A method to design kinetic planar surface with mathematical tessellation techniques

Abstract

Due to rapid change in activities on modern society in XXth century, need of adaptation has emerged, which was the necessary precondition for the rise of the concept of motion or kinetic in architecture. Kinetic architecture is a controversial interdisciplinary area between architecture and mechanisms science. Many kinetic designers and researchers usually reach transformable, deployable or foldable structures by using mechanical knowledge. However, there are not many researches that focus on the surfaces between kinetic structures. Those surfaces generally covered with flexible or flat materials. Kinetic architects, who usually deal with a particular type of the mechanism, can easily control the design of mechanism. Therefore, a method is necessary to construct a network with planar mechanisms for variable building surfaces due to the fact that it can be a problem of studying during the design process of kinetic building parts.
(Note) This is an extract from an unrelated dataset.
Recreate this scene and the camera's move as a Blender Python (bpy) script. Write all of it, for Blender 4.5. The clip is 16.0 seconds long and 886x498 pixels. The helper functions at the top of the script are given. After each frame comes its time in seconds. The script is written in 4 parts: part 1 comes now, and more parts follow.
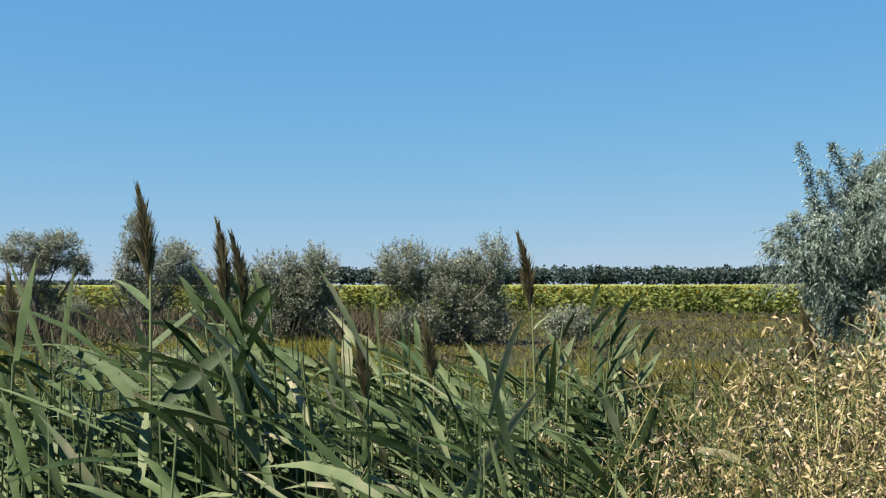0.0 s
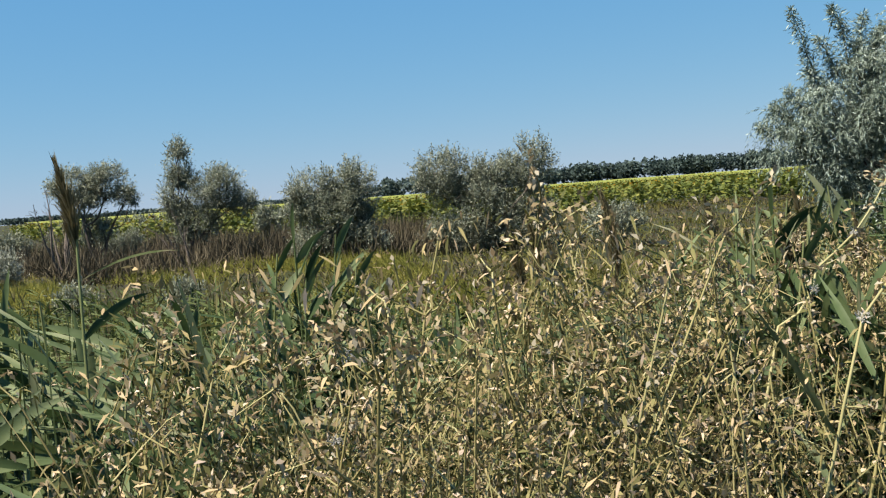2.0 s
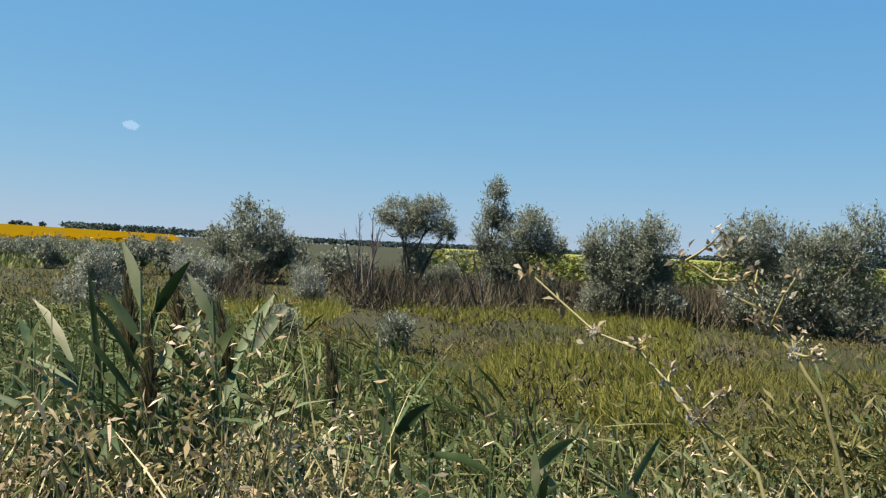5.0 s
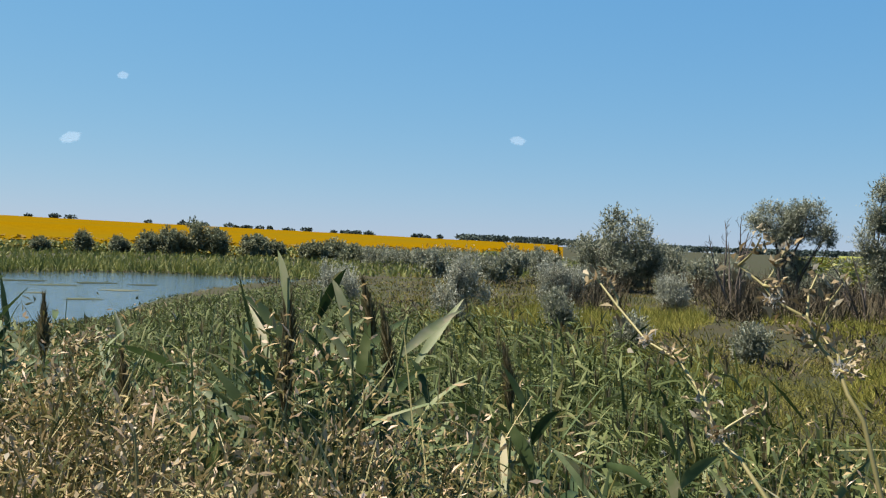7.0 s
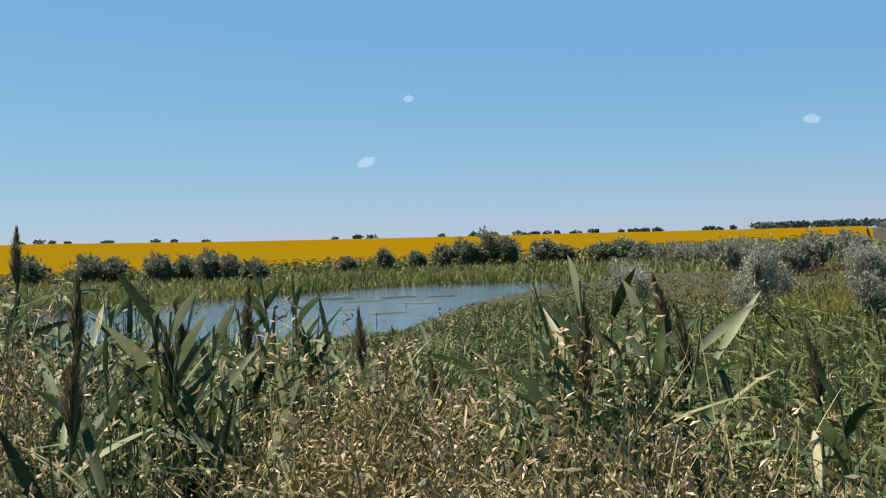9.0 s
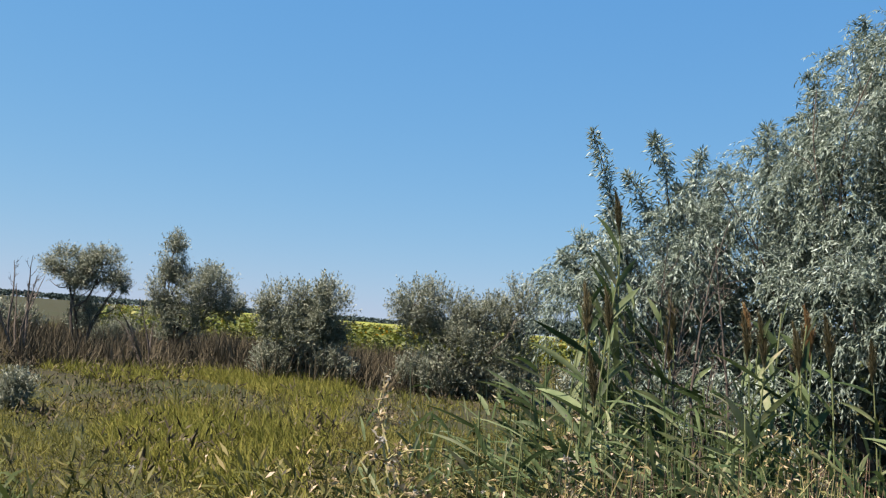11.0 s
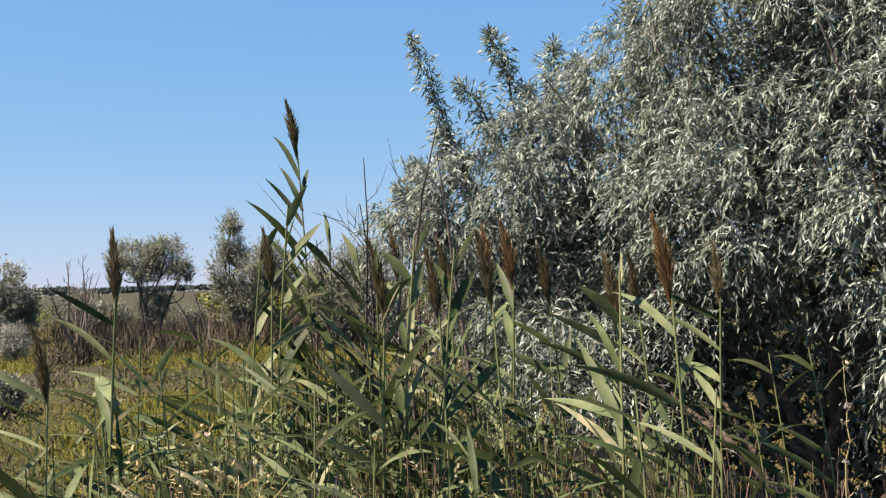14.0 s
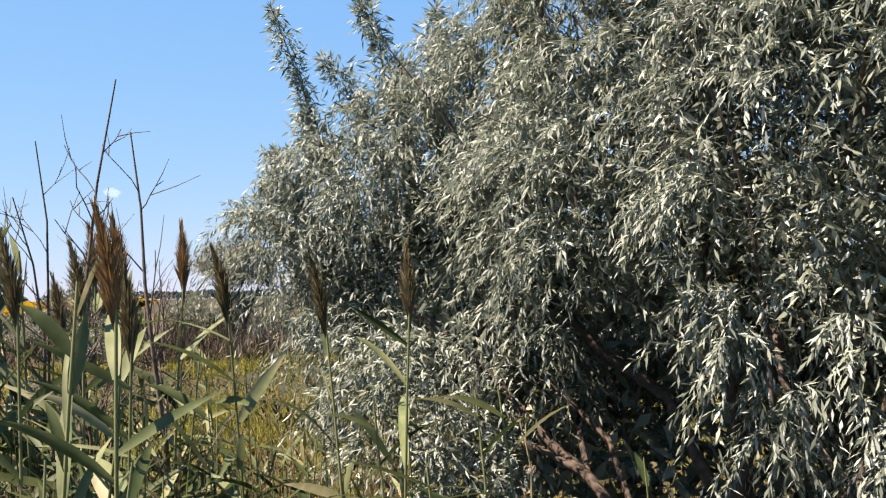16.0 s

Many questions might be a problem such as how many links should be used, what kind of joints and platform should be chosen and finally the mobility of the whole kinetic system. To design a surface has been one of the major problems for architects. Through the history, architecture has benefited from mathematics such as golden ratio, fractal geometry and tessellation. Tessellation is a kind of mathematical technique that was usually used to cover a plane without any gaps or overlaps, because of this properties, it uses to design surfaces. So, the main purpose of this study is to develop a methodology to design kinetic planar surfaces with mathematical regular tessellation technique in the light of architectural, mechanical and mathematical interdisciplinary approach.